Different tools for different purposes.
Market Context: How ETH and SOL Have Performed
While this debate is primarily philosophical, market behavior provides useful context for both visions.
Over the last several years, Ethereum and Solana have followed very different performance trajectories. Ethereum has gradually positioned itself as a more conservative, institutional-grade network, while Solana has behaved like a fast-growing, high-beta technology platform.
Here is how the two assets compare from a pure market perspective.

Ethereum price chart reflects a more mature asset profile:
• slower but steadier growth cycles
• deeper liquidity
• lower volatility compared to newer chains
• stronger correlation with institutional flows
This aligns with Ethereum’s philosophy of stability and long-term reliability.
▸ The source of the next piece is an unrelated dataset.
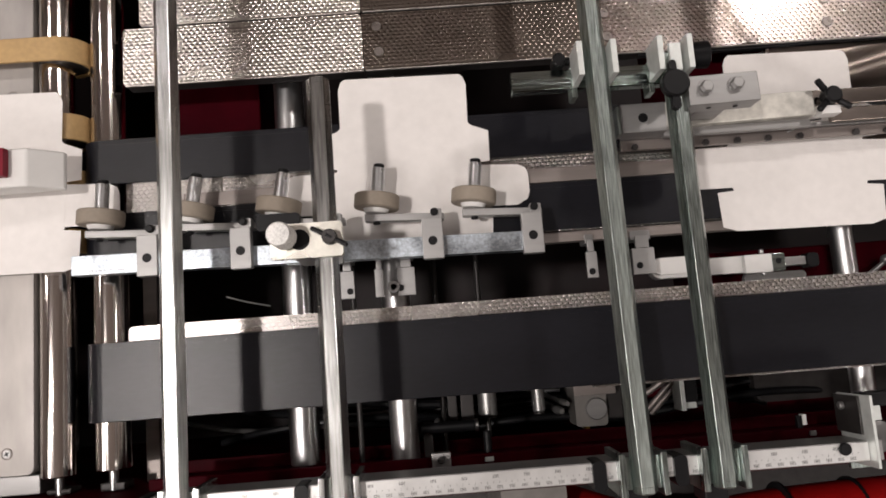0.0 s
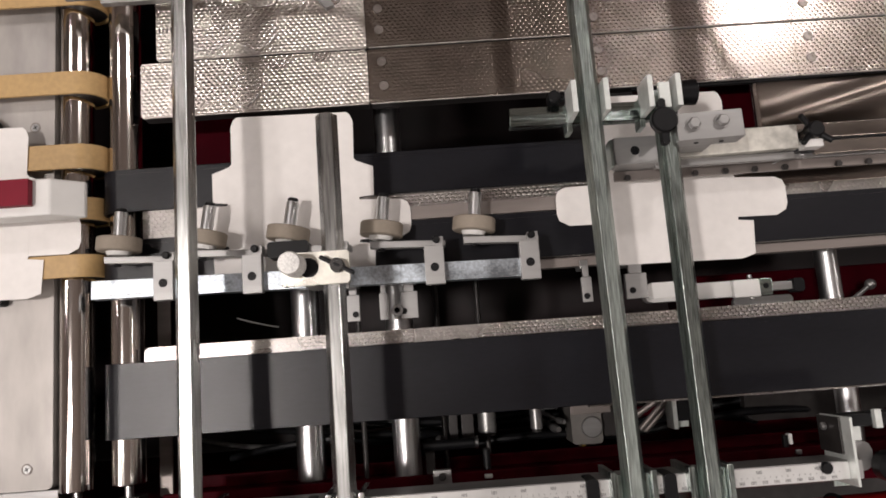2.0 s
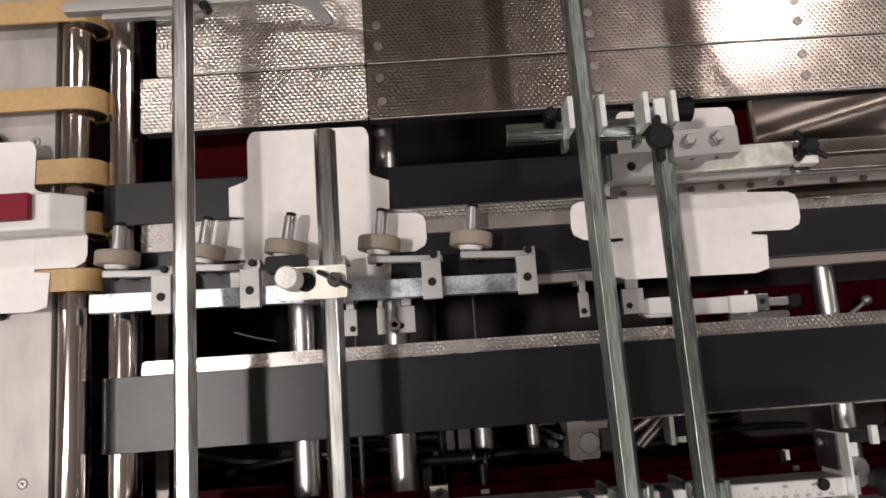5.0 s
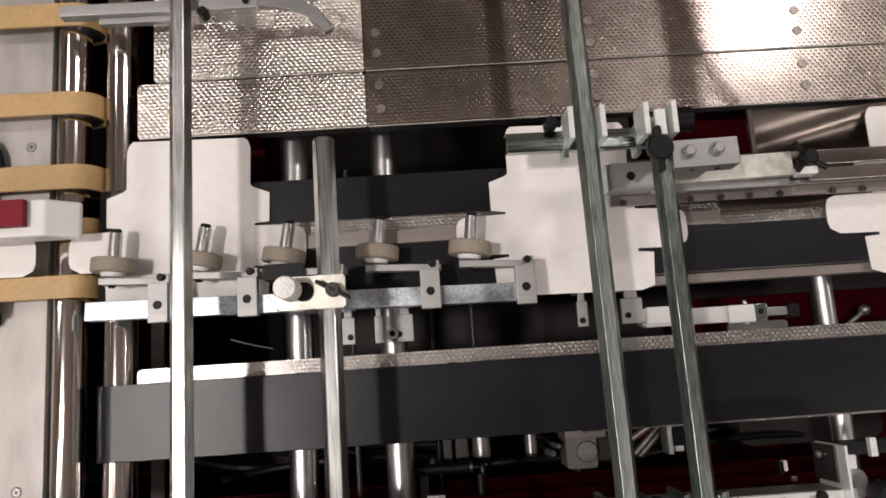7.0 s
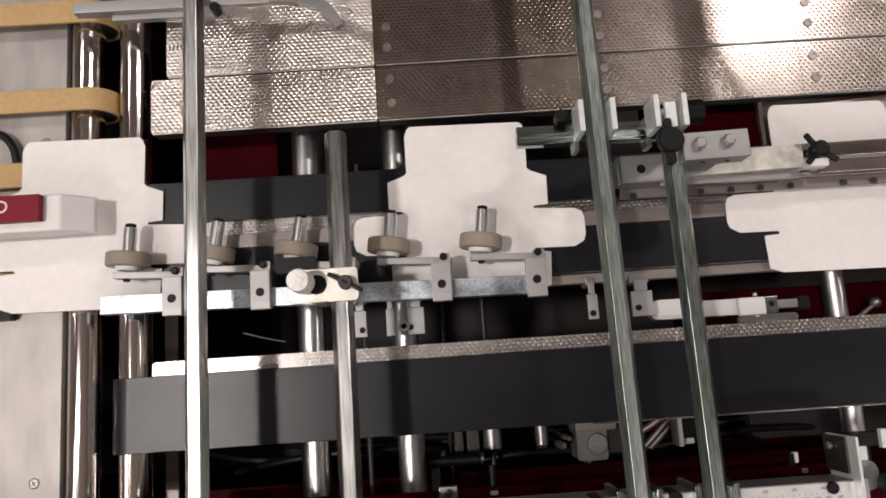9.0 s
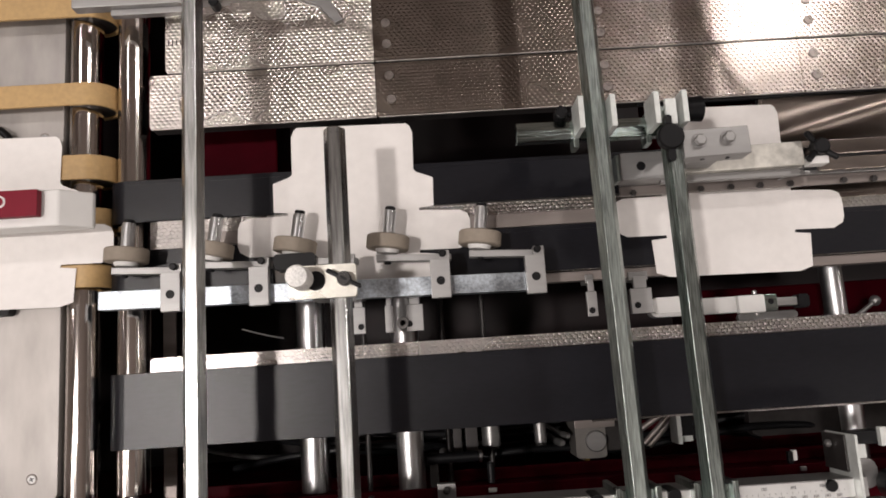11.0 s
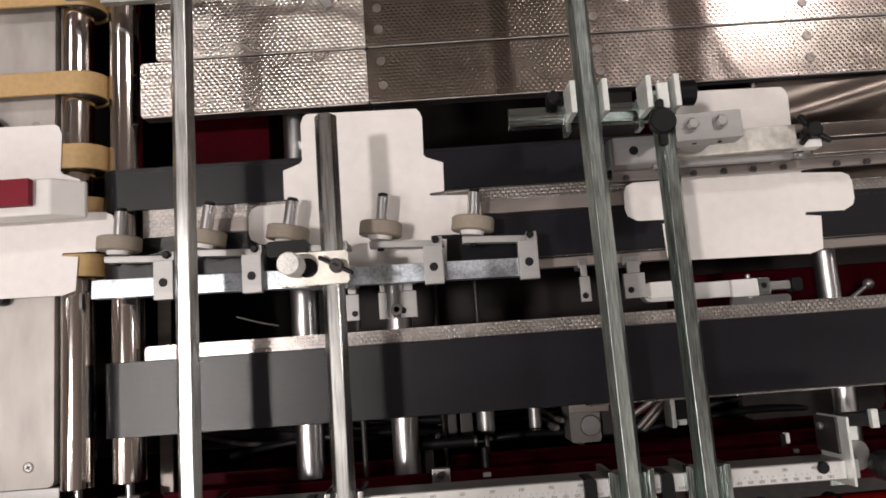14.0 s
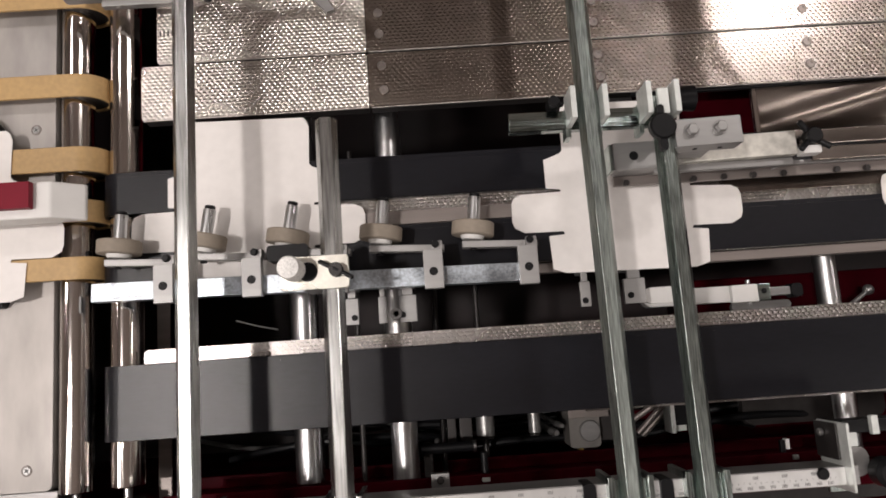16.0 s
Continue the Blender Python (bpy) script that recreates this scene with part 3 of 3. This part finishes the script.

Solana’s price dynamics, on the other hand, illustrate:
• faster and more aggressive market cycles
• sharper drawdowns and rebounds
• higher sensitivity to ecosystem news
• stronger retail-driven momentum
These patterns mirror Solana’s iterate-first development model and focus on rapid evolution.
Price charts alone do not determine which philosophy is superior. But they show how the market currently perceives the two approaches: Ethereum as digital infrastructure, Solana as a high-growth technology platform.
What BTCUSA Will Watch
This philosophical split will shape crypto for years.
BTCUSA will monitor:
• how Ethereum progresses toward quantum resistance and long-term architecture
• how Solana manages decentralization while iterating
• developer migration trends between ecosystems
• user adoption patterns across both chains
• real-world performance under market stress
The debate is not academic. It will influence capital flows, application design, and the structure of the next crypto cycle.
A Healthy Tension
In the end, this disagreement is a positive sign.
It shows that blockchain is mature enough to ask deep questions about its future.
Ethereum says: build it once, build it right.
Solana says: keep building, forever.
Between those two ideas lies the future of decentralized technology.
And the market will ultimately decide which vision proves more resilient.